Rules of thumb are good, but unfortunately the world changes. When we were buying our first house in maybe 1988 I could use a 1% rule to guess at payment(mortgage and taxes), so a $200k house would cost around $2,000 month. Then rates have dropped so the rule doesn’t help.
Rents in the Dallas area where we live have skyrocketed, but like there, haven’t kept up with the skyrocketing housing prices, yet. I don’t know how the bottom 50% afford to live anywhere since they can’t afford to buy and rents are eating up way more than recommended percentage of income. I appreciate that you’ve not ramped yours up to market just yet.
Of course living in Texas you can’t discuss economics with people that get much of their information from AM radio.

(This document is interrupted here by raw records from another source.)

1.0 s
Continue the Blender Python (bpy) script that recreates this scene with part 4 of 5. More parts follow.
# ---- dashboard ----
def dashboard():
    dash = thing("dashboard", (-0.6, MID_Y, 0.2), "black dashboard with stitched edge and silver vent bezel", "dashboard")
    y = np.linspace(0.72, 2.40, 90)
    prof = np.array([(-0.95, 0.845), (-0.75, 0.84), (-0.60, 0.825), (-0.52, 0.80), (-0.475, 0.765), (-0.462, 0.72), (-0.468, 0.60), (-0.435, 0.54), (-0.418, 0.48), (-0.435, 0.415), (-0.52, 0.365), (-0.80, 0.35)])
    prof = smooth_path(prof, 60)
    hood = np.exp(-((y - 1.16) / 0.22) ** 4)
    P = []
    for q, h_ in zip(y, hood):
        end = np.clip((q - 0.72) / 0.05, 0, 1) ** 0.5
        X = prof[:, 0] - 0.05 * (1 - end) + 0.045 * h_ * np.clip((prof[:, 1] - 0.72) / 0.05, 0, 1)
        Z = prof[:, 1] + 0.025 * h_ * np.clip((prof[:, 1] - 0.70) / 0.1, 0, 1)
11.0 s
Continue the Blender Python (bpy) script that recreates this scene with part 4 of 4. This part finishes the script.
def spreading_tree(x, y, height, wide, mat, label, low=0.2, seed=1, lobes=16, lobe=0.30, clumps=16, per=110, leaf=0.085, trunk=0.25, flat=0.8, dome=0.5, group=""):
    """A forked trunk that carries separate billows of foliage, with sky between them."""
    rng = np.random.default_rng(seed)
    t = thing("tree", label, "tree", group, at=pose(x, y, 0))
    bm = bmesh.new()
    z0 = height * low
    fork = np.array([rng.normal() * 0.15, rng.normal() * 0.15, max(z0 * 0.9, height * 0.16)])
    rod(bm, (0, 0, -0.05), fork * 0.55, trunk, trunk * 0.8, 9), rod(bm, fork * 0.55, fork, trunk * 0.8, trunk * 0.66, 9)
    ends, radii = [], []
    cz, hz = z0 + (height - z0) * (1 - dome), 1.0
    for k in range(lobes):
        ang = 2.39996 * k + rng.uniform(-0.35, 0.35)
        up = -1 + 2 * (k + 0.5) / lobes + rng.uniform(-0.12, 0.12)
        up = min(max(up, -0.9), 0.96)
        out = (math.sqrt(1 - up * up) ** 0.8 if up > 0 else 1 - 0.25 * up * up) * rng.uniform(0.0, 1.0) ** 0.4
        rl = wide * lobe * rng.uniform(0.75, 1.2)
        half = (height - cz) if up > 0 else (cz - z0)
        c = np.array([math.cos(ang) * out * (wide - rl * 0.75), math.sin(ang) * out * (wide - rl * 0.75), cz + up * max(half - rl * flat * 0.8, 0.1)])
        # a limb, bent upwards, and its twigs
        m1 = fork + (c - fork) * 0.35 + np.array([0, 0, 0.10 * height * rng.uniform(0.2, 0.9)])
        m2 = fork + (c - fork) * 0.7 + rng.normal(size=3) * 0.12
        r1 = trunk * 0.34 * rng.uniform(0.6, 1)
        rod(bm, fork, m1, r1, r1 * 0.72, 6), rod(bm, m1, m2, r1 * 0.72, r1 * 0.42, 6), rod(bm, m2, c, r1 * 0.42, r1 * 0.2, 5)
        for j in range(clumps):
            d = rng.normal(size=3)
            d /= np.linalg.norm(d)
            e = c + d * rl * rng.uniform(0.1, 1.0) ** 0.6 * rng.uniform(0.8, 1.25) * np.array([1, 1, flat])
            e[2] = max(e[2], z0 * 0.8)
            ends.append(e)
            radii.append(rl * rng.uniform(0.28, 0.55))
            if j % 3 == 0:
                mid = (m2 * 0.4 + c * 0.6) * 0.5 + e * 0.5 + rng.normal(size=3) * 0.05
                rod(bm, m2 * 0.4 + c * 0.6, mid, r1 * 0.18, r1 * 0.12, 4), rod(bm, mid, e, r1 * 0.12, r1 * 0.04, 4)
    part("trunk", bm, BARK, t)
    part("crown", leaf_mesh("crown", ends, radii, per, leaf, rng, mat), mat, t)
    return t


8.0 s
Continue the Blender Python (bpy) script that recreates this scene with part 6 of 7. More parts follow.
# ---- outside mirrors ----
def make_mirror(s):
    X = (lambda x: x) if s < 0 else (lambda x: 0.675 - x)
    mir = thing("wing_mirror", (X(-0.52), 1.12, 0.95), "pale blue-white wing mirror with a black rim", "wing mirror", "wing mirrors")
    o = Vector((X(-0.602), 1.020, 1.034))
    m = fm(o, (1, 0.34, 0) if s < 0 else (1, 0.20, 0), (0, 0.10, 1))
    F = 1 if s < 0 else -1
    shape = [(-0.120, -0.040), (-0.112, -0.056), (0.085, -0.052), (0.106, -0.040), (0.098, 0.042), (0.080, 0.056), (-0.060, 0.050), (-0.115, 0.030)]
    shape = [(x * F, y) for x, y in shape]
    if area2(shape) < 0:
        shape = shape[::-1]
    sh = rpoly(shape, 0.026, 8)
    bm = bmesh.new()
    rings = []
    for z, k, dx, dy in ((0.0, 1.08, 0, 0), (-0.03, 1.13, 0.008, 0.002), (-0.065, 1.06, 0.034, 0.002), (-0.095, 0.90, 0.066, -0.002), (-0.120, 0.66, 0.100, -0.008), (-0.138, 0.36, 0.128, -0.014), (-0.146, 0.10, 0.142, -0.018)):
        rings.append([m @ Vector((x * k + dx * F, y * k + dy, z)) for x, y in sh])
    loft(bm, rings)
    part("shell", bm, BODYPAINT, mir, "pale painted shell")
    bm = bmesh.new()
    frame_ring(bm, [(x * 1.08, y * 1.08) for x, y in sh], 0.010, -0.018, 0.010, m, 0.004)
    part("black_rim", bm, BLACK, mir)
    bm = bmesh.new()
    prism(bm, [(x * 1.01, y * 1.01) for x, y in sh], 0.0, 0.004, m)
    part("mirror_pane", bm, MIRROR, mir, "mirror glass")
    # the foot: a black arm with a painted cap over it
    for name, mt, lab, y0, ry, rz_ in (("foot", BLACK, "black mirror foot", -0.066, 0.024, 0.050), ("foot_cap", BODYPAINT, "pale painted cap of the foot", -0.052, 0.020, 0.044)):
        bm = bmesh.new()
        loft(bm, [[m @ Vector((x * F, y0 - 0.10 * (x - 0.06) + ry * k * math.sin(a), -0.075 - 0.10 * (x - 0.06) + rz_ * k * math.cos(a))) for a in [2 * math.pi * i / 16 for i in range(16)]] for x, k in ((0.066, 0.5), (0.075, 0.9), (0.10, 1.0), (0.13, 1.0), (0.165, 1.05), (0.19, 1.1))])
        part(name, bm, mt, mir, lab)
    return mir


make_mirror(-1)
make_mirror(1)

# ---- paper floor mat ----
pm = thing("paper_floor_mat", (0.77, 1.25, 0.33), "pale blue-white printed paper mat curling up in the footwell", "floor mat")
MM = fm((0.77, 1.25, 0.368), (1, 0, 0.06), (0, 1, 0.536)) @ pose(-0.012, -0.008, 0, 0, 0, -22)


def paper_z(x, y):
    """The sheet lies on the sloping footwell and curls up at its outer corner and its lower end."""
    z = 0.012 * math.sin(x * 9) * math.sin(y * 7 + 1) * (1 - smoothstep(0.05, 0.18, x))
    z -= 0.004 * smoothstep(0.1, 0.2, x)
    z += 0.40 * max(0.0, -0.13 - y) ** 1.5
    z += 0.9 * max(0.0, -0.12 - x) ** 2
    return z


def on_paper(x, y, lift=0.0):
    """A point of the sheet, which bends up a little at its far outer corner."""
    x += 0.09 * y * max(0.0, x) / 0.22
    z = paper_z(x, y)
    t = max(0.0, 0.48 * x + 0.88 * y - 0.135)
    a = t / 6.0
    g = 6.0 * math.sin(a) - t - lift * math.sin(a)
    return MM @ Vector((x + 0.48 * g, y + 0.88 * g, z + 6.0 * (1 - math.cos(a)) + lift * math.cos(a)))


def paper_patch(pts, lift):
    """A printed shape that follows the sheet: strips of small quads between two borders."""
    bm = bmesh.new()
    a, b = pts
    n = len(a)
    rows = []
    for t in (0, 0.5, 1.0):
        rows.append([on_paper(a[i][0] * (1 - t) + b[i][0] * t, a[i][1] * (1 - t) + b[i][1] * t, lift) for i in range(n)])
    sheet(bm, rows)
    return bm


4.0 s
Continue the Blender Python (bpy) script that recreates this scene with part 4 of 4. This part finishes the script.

The housing price is too high for the 1% rule to work in our area.
We purchased our rental condo for $150,000 about 10 years ago.
Now, the rent is $1,400/month.
Zillow said the current price is $230,000. There is no way the place would rent for $2,300/month.
The 1% rule might still work in cheaper areas, though.
Thanks for the article, good to see you are still doing alright even while renting far below the 1% rule
I recall that the 1% rule used to be the 2% rule. And I think this can only be attained now by properties in ghettos (and not up to 2%). The increases in property values over the last 20 years or so has been incredible. People very regularly now have FOMO and drive up prices more. If you are buying investment property now you are factoring in that price appreciation to continue.
People also view real estate as one of the safer investments. But it is not as safe as it is perceived to be IMO. Not to forget that as a small time investor you likely have a lot of money in an undiversified asset. And the eviction moratorium should be a big warning to all residential investors.
I used to have a rental (condo) that was my primary residence before moving into a bigger place. So, I sort of fell into being a landlord. I rented it out for almost 3 years before selling. The biggest reason for selling was the undiversified risk. But if margins increased I would consider being a landlord again.